True, in trying to respond to Professor First’s puzzle, we might have given our own subjective reading of what the DMA tries to achieve. Alternative readings of the DMA exist. As we said elsewhere, the DMA shares common blood with the US consent decree with AT&T of 1956, which forced Bell Labs to openly license 8,600 patents and get out of all business unrelated to communications. The DMA’s spirit plausibly pursues a similar goal: make gatekeepers’ data, APIs, and other key assets widely available and trust that innovation will happen. Alternatively, the DMA might be rationalized as an attempt to allow alternative players to address unserved segments of market demand (e.g., assist search engine Ecosia in its attempt to serve search users interested in sustainability).

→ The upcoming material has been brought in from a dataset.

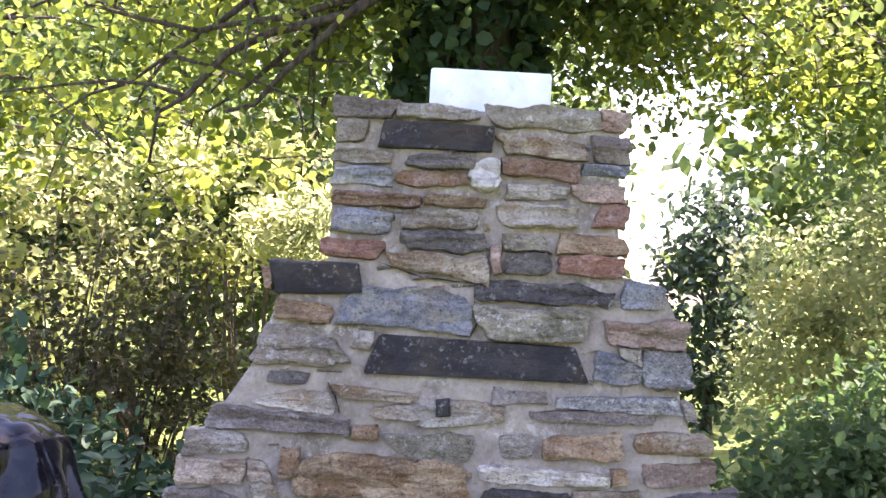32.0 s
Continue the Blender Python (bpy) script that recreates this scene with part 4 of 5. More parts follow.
def leaf_mesh(name, centres, size, mat, rng, droop=0.35, narrow=0.6):
    """Many small folded leaves, each an island of two faces."""
    n = len(centres)
    size = size * rng.uniform(0.6, 1.35, (n, 1))
    yaw, pitch, roll = rng.uniform(0, 2 * np.pi, n), rng.normal(-droop, 0.55, n), rng.normal(0, 0.7, n)
    ax = np.stack([np.cos(yaw) * np.cos(pitch), np.sin(yaw) * np.cos(pitch), np.sin(pitch)], 1)
    side = np.stack([-np.sin(yaw), np.cos(yaw), np.zeros(n)], 1)
    nor = np.cross(ax, side)
    side = side * np.cos(roll)[:, None] + nor * np.sin(roll)[:, None]
    nor = np.cross(ax, side)
    wide = narrow * 0.5
    lift = nor * size * 0.1
    corners = [centres - ax * size * 0.5, centres - ax * size * 0.22 + side * size * wide * 0.9 + lift, centres + ax * size * 0.2 + side * size * wide * 0.8 + lift, centres + ax * size * 0.5]
    corners += [centres + ax * size * 0.2 - side * size * wide * 0.8 + lift, centres - ax * size * 0.22 - side * size * wide * 0.9 + lift]
    verts = np.stack(corners, 1).reshape(-1, 3)
    me = bpy.data.meshes.new(name)
    me.vertices.add(6 * n)
    me.vertices.foreach_set("co", verts.ravel())
    k = 6 * np.arange(n)[:, None]
    loops = np.concatenate([k, k + 1, k + 2, k + 3, k, k + 3, k + 4, k + 5], 1).ravel()
    me.loops.add(8 * n)
    me.loops.foreach_set("vertex_index", loops)
    me.polygons.add(2 * n)
    me.polygons.foreach_set("loop_start", np.arange(0, 8 * n, 4))
    me.update(calc_edges=True)
    me.materials.append(mat)
    return me


def clump_points(rng, centre, radii, clumps, per, spread, shell=0.45):
    """Leaf places in clumps, denser towards the outside of an uneven crown."""
    d = rng.normal(size=(clumps, 3))
    d /= np.linalg.norm(d, axis=1)[:, None]
    r = shell + (1 - shell) * rng.uniform(0, 1, (clumps, 1)) ** 0.6
    r *= 1 + 0.25 * np.array([[noise.noise(Vector(v) * 2.3)] for v in d])
    mids = np.array(centre) + d * r * np.array(radii)
    pts = np.repeat(mids, per, 0) + rng.normal(size=(clumps * per, 3)) * spread * np.array([1, 1, 0.6])
    return pts[pts[:, 2] > 0.02], mids


def shrub(name, label, centre, radii, leaf, mat, clumps, per, spread, seed, stems=7, category="shrub", shell=0.35, narrow=0.6, trunk=0.012):
    rng = np.random.default_rng(seed)
    base = Vector((centre[0], centre[1], 0))
    ob = thing(name, label, category, Matrix.Translation(base))
    pts, mids = clump_points(rng, (0, 0, centre[2]), radii, clumps, per, spread, shell)
    part("crown", leaf_mesh("crown", pts, leaf, mat, rng, narrow=narrow), ob)
    for k in range(stems):
        tip = Vector(mids[int(rng.integers(len(mids)))])
        root = Vector((rng.normal() * 0.1, rng.normal() * 0.1, -0.02))
        bend = root.lerp(tip, 0.5) + Vector(rng.normal(size=3)) * 0.12 * tip.length * 0.4
        pts3 = [root, root.lerp(bend, 0.5), bend, bend.lerp(tip, 0.55), tip]
        part("stem", tube("stem", pts3, [trunk, trunk * 0.85, trunk * 0.65, trunk * 0.45, trunk * 0.2], BARK, 6), ob)
    return ob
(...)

Whichever reading is right, the fact remains that much about the digital economy is still unknown. Statements of consensus in the research community are premature given the limited time economists have had for empirical observation. The claim that sharing gatekeepers’ proprietary assets is essential in order to promote contestability is contradicted on a daily basis by basic industry facts. The IT and software industry shows high numbers of firm entry and job creation. And while antitrust advocates and practitioners talk about gatekeeping positions, IT infrastructure experts and software engineers discuss Big Tech’s services in terms of “public clouds” and “edge computing.” 

We close with a note of caution. A lesson from experience is to avoid picking winners and saving losers, a favorite pastime of governments enamored with industrial policy. How can we trust that political policymakers, who are knowingly bad at picking winners when they allocate subsidies, will do better when it comes to targeting digital gatekeepers with liability and remedies?